I remember the rainy day I stood staring out my bedroom window looking across the street to the Baptist church I had planted. For the last three years I had poured my heart and soul into that church from conception to a self-supporting congregation in it's own building. This was no small feat. The task had been all-consuming yet quite rewarding. However, on that day what I saw across the street was not a church, but rather, my future. Instead of joy and satisfaction I felt sadness. I heard my own voice say:
"I don't think I want to do this the rest of my life."
That was it. The moment of truth. It was the first time I had admitted this. With this simple admission I gained incredible clarity: "This present reality is not what I want for my future reality." Changes had to begin immediately if I didn't want to live in regret.

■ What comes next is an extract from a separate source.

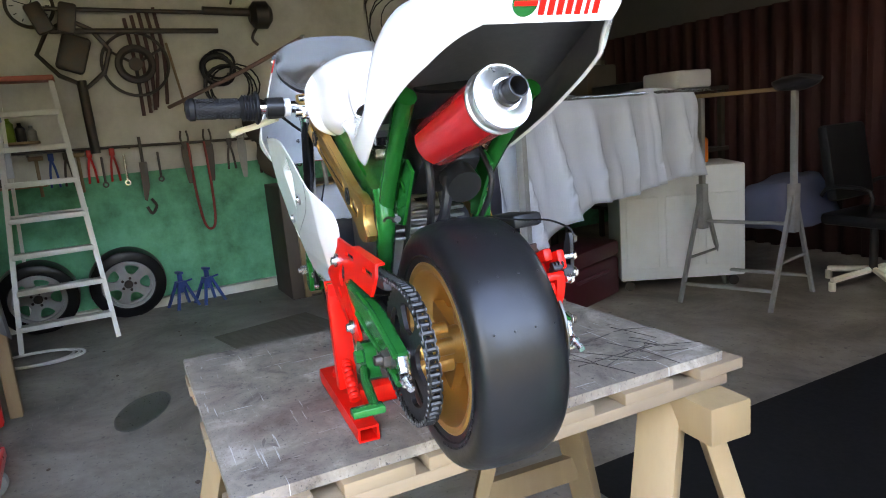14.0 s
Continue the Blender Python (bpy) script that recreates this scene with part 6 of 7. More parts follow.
# blue bench with spray can and clutter
bb = thing("blue_workbench", "blue painted steel bench with cluttered lower tier", "workbench", room(-0.62, -1.72, 0, 0))
for x in (-0.3, 0.3):
    for y in (-0.55, 0.55):
        bm = mesh()
        box(bm, (0.045, 0.045, 0.86), (x, y, 0.43), bevel=0.003)
        part("leg", bm, BLUE, bb)
for z in (0.3, 0.865):
    for y in (-0.55, 0.55):
        bm = mesh()
        box(bm, (0.56, 0.04, 0.04), (0, y, z), bevel=0.003)
        part("rail", bm, BLUE, bb)
    for x in (-0.3, 0.3):
        bm = mesh()
        box(bm, (0.04, 1.06, 0.04), (x, 0, z), bevel=0.003)
        part("rail", bm, BLUE, bb)
bm = mesh()
box(bm, (0.64, 1.16, 0.02), (0, 0, 0.895), bevel=0.003)
part("top", bm, DARKMETAL, bb, "dark worn bench top")
bm = mesh()
box(bm, (0.6, 1.1, 0.012), (0, 0, 0.325))
part("lower_tier", bm, DARKMETAL, bb)
wd = thing("spray_can", "white and dark aerosol can standing on the bench", "spray can", room(-0.36, -1.30, 0.905))
bm = mesh()
lathe_z(bm, [(0.031, 0), (0.033, 0.003), (0.033, 0.005)], 28)
part("base_rim", bm, STEEL, wd)
bm = mesh()
lathe_z(bm, [(0.0325, 0.005), (0.0325, 0.1)], 28)
part("lower_body", bm, PAPER, wd, "white lower half with warning marks")
bm = mesh()
lathe_z(bm, [(0.0325, 0.1), (0.0325, 0.152), (0.03, 0.16), (0.02, 0.168)], 28)
part("upper_body", bm, BLACK, wd, "dark upper half with yellow badge")
bm = mesh()
lathe_z(bm, [(0.013, 0.165), (0.013, 0.185), (0.009, 0.193)], 20)
part("cap", bm, WHITEPAINT, wd)
bm = mesh()
for k in range(4):
    a = radians(60 + 12 * k)
for z, w in ((0.13, 0.03),):
    box(bm, (0.03, 0.003, 0.014), (0.012, 0.0315, z), (0, 0, -20))
part("badge", bm, YELLOW, wd)
bm = mesh()
for z in (0.06, 0.035):
    box(bm, (0.011, 0.002, 0.011), (0.0, 0.0325, z), (0, 45, 0))
part("warning_mark", bm, SIGNRED, wd)
rg = random.Random(12)
for k in range(12):
    bm = mesh()
    kind = k % 3
    if kind == 0:
        tube(bm, [(rg.uniform(-0.12, 0.12), rg.uniform(-0.1, 0.1), 0.02 + 0.05 * j) for j in range(4)], 0.008, 5, 7)
    elif kind == 1:
        rod(bm, (0, 0, 0), (rg.uniform(-0.05, 0.05), 0.05, 0.16), 0.03, 0.02)
        rod(bm, (0.05, 0, 0.0), (0.05, 0, 0.1), 0.018)
    else:
        box(bm, (0.12, 0.1, 0.09), (0, 0, 0.045), bevel=0.008)
        rod(bm, (0, -0.03, 0.09), (0, -0.03, 0.15), 0.012)
    tagged(part("workshop_clutter", bm, (DARKMETAL, STEEL, BLACK)[k % 3], m=room(-0.84 + 0.16 * (k % 4), -2.15 + 0.42 * (k // 4), 0.335)), "dark tools and fittings on the bench tier", "tools", "clutter on the bench")
rg = random.Random(41)
for k in range(7):
    bm = mesh()
    h = rg.uniform(0.2, 0.4)
    lathe_z(bm, [(0.010, 0), (0.010, h * 0.45), (0.020, h * 0.47), (0.020, h * 0.58), (0.009, h * 0.6), (0.009, h * 0.9), (0.015, h * 0.92), (0.015, h)], 16)
    rod(bm, (-0.05, 0, h * 0.53), (0.05, 0, h * 0.53), 0.007, seg=10)
    tagged(part("pipe_fitting", bm, STEEL if k % 3 else GOLD, m=room(-0.42 + 0.07 * (k % 3), -1.26 - 0.1 * k, 0.333, 40 * k)), "upright metal pipe fitting on the bench tier", "pipe fitting", "fittings on the bench")
for k in range(2):
    bm = mesh()
    tube(bm, [(0, 0, 0), (0.10, 0.03, 0.06), (0.16, -0.04, 0.22), (0.08, -0.10, 0.34), (-0.02, -0.06, 0.25), (-0.06, 0.02, 0.05)], 0.006, 8, 8)
    tagged(part("air_hose", bm, (BLUE, GREYMETAL)[k], m=room(-0.40, -1.35 - 0.25 * k, 0.34, 60 * k)), "thin looped air hose on the bench tier", "hose", "hoses on the bench")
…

Three steps to reducing regrets
1. Acknowledge your feelings.
Thanks to my first ex-gay counselor (yes, you read that right) I was learning to identify my emotions and feelings for the first time. I believed that feelings and emotions were good or bad, acceptable or unacceptable, Godly or ungodly. I believed that I needed God and the Bible to tell me how to feel because my heart was deceitful and wicked and would always steer me the wrong way if I listened to it. So in the initial sessions of my ex-gay counseling I would share a story or event from my life that had shaped me. What followed was something like this:
Counselor - "And how does that make you feel?".
Me - "I don't know. How should I feel? Should I be angry? Should I be sad?"
Counselor - "There is no should. Just how DO you feel?"
Me - "I don't know. I honestly don't know what I feel."
Obviously, I was dead inside.
He sent me home with a long list of feelings words and instructed me to circle the ones that best described what my emotions. There was no "should" just what "is". This exercise proved to be difficult at first, but the more I looked at the words in moments of anxiety, the more I began to recognize what I was feeling.
2. Give yourself permission to feel.
I believe in the positive power of permission! Once I acknowledged what I was feeling, I gave myself permission to feel it. I released the judgement and rather than repressing my feelings I embraced them. Many of us have a lifetime of repressing what we feel. All our life people tell us:
"Don't be sad!"
"Forgive and forget!"
"Don't be angry."
"Turn that frown upside down!"
"you shouldn't feel that way."
By granting yourself permission, you're saying: "It's okay for me to feel what I'm feeling."
It is not uncommon at all for LGBTQ people to be told most of their life that what they are feeling is wrong, ungodly, sick or twisted. With all this judgement attached to our emotions and feelings it is no wonder we have communities full of emotionally unhealthy individuals.
The feelings you have are not a choice. They just are. What you do with those feelings is a choice. Give yourself permission to feel. Embrace it and learn from it. It's part of who you are.
3. Envision your future.
I asked myself, "If I change nothing, how am I going to feel 5, 10, even 30 years from now?" I was filled with a sense of disappointment and anger, but most of all, regret. I knew what it took to pastor a church. I knew what sacrifices it would require of me. I knew where my focus would have to be. What I saw in the future was not what I wanted. I was going to have to make big changes.
Let me be clear, in that moment I did not have all my questions answered. I did not know what I would be doing instead of ministry. I did have many fears about the unknown. But the driving force was the desire to not live in regret. I believe that most regrets result from inaction. You rarely people at the end of their life regretting what they did, more often they regret what they didn't do! You can hear it in their conversations that begin with the sentiment "I wish I would have..."
Following that moment of clarity I let myself dream. I dreamt of doing things I'd never allowed myself to even consider. I dreamt of the person I would be, the places I would go, the people I would meet, the knowledge and skills I would acquire, the experiences I would have, the relationships I would build and on and on I dreamt.
Something sprung up in me that day and has never stopped growing since. It can best be called a quest for life. I face each day with these words:
I would rather die trying than die wondering if I could have.